How Self-Healing Concrete is Shaking-Up Construction Chains

The supply chain for construction materials could be facing a fundamental shift as self-healing concrete and engineered living materials move closer to commercial reality.
Archaeological findings in 2023 at Pompeii, combined with cutting-edge research at north American universities, suggest that these innovations may transition from laboratory curiosity to supply chain specifications by 2035. For procurement managers, logistics providers and materials distributors, these developments represent both a commercial opportunity and a challenge to existing supply networks.
When Mount Vesuvius erupted in AD 79, construction workers were repairing a house in Pompeii. The site, excavated by international researchers in 2023, preserved completed walls, half-built structures and raw materials in what Admir Masic, an associate professor of civil and environmental engineering at the Massachusetts Institute of Technology, says "literally a time capsule."
The findings, published in December 2024 in the journal Nature Communications, provide the clearest evidence of mixing processes that ancient Romans used to create concrete capable of lasting more than 2,000 years. For supply chain leaders managing material flows and inventory cycles, the implications could be significant.
Autonomous healing systems emerge
Modern self-healing concrete research has progressed considerably since American researcher Carolyn M. Dry introduced the first concept in the early 1990s. Traditional concrete can mend small cracks when water triggers leftover cement in a process known as autogenous healing, but this approach is slow and limited to narrow fissures.
This limitation drove researchers to develop autonomous healing systems that could address the costly problem of concrete degradation.
Mouna Reda, post-doctorate fellow, and Samir Chidiac, professor of civil engineering, both at McMaster University, are researching the optimum geometrical and mechanical properties of capsules compatible with surrounding concrete.
"In winter, Canada's roads, bridges, sidewalks and buildings face a familiar problem: cracks caused by large temperature swings," the researchers say.
"These cracks weaken infrastructure and cost millions to repair every year."
The research has explored both biological and chemical mechanisms. In 2006, Dutch microbiologist Hendrik M. Jonkers developed concrete that uses bacteria to heal cracks. When moisture enters a crack, spores activate and produce calcium carbonate through microbiologically induced calcite precipitation, healing cracks up to one millimetre wide.
Chemical-based alternatives, using healing agents like sodium silicate stored in protective mediums such as vascular networks or tiny capsules, can repair larger cracks and work faster than bacteria-based approaches.
Living materials demand distribution innovation
A team at Montana State University has developed an engineered living material that combines mycelium, the root-like threads of fungus, with bacteria that convert chemicals into stone. The study, published on 15 April 2025, demonstrates that this material stays alive for at least a month and could eventually replace portions of conventional concrete in buildings and infrastructure.

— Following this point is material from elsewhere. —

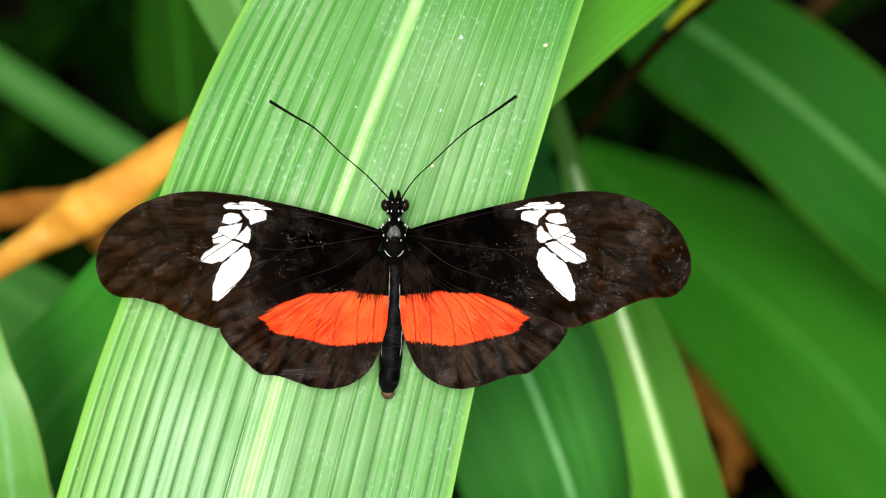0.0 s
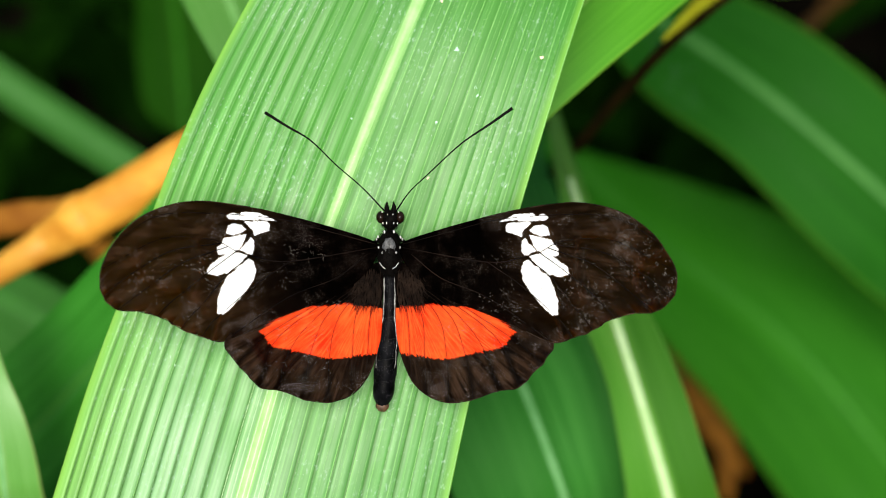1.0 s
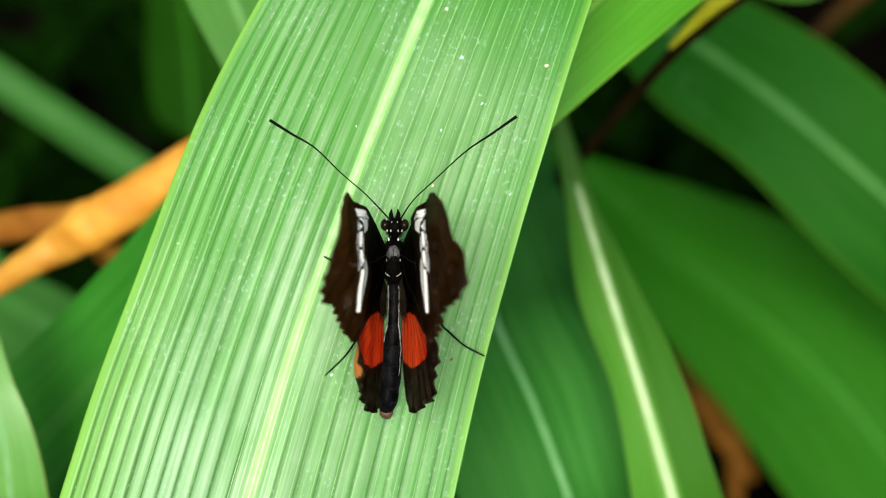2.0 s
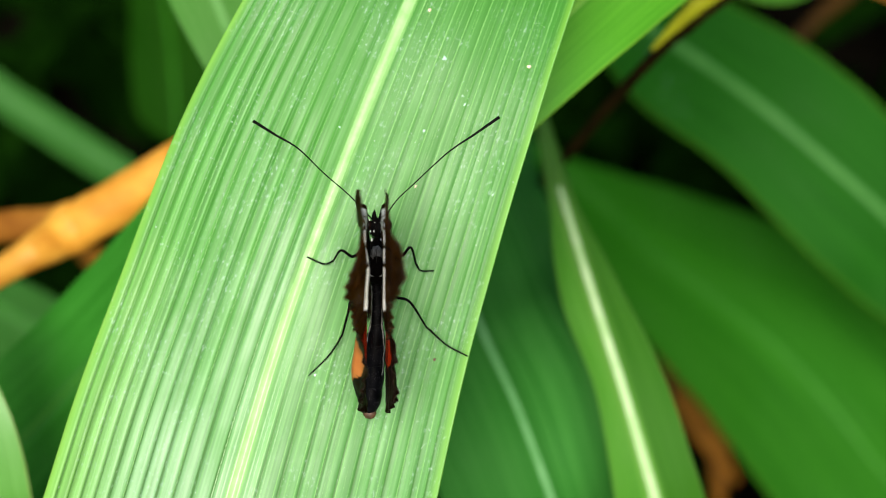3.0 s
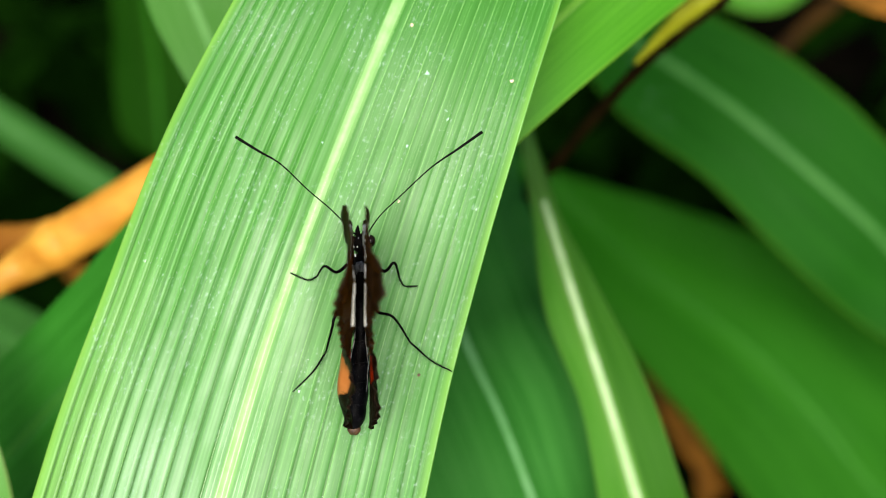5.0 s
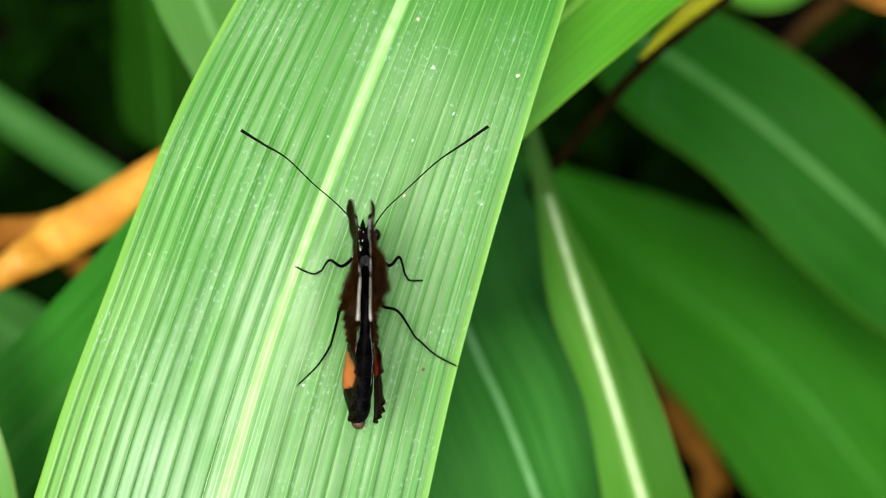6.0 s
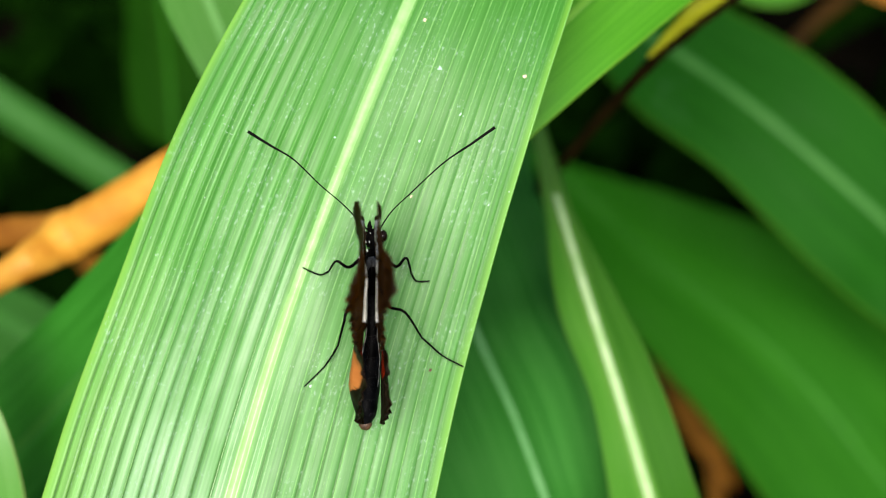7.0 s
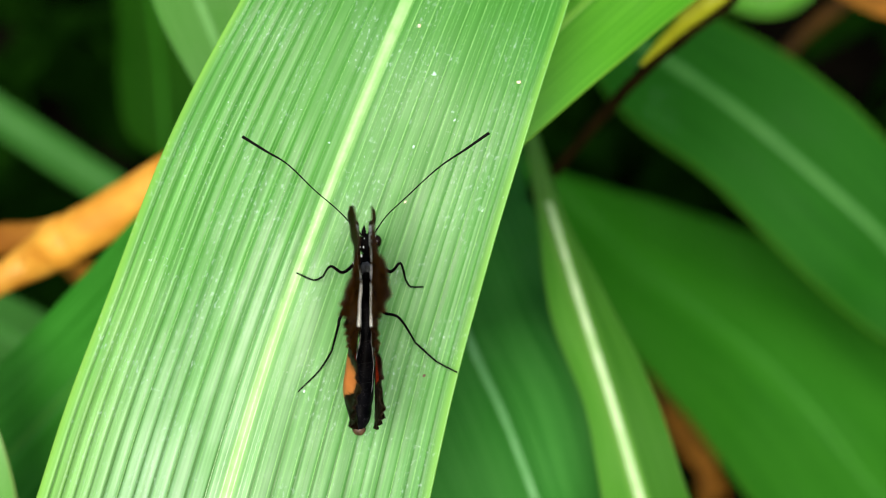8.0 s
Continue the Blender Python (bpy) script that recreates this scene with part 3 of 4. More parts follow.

The team used the fungus species Neurospora crassa, guiding its mycelium to fill moulds and form porous, bone-like blocks. These fungal structures were soaked in a solution containing urea, calcium and the soil bacterium Sporosarcina pasteurii.
The microbe breaks down urea and forms calcium carbonate, cementing the scaffold into a stiffer structure while both organisms remain alive for at least four weeks. For supply chain managers, the logistics of transporting and storing living materials could require temperature-controlled distribution networks and revised inventory management protocols.
Supply chain transformation implications
The cement industry is estimated to cause around 7 to 8% of global CO₂ emissions, making it a focus for regulatory pressure and client sustainability requirements. For procurement professionals and logistics managers, materials that can be produced near building sites, regrown for repairs or recycled could fundamentally alter sourcing strategies and distribution models.
Supply chain leaders managing material flows in harsh climates may find autonomous healing systems particularly relevant. The capsules being developed at McMaster must survive concrete's harsh mixing conditions while rupturing upon cracking, a technical challenge that will require close collaboration between materials suppliers, distributors and end users to validate throughout the supply chain.
Materials distributors may need to develop new storage protocols and handling procedures, while suppliers could face requirements for entirely new product lines and quality assurance processes. Procurement managers could need to establish relationships with biotechnology suppliers and develop specifications for materials with entirely different shelf-life and storage requirements than conventional concrete.
The construction sector's exposure to these emerging materials is likely to increase as clients seek to reduce whole-life costs and meet increasingly stringent carbon reduction targets.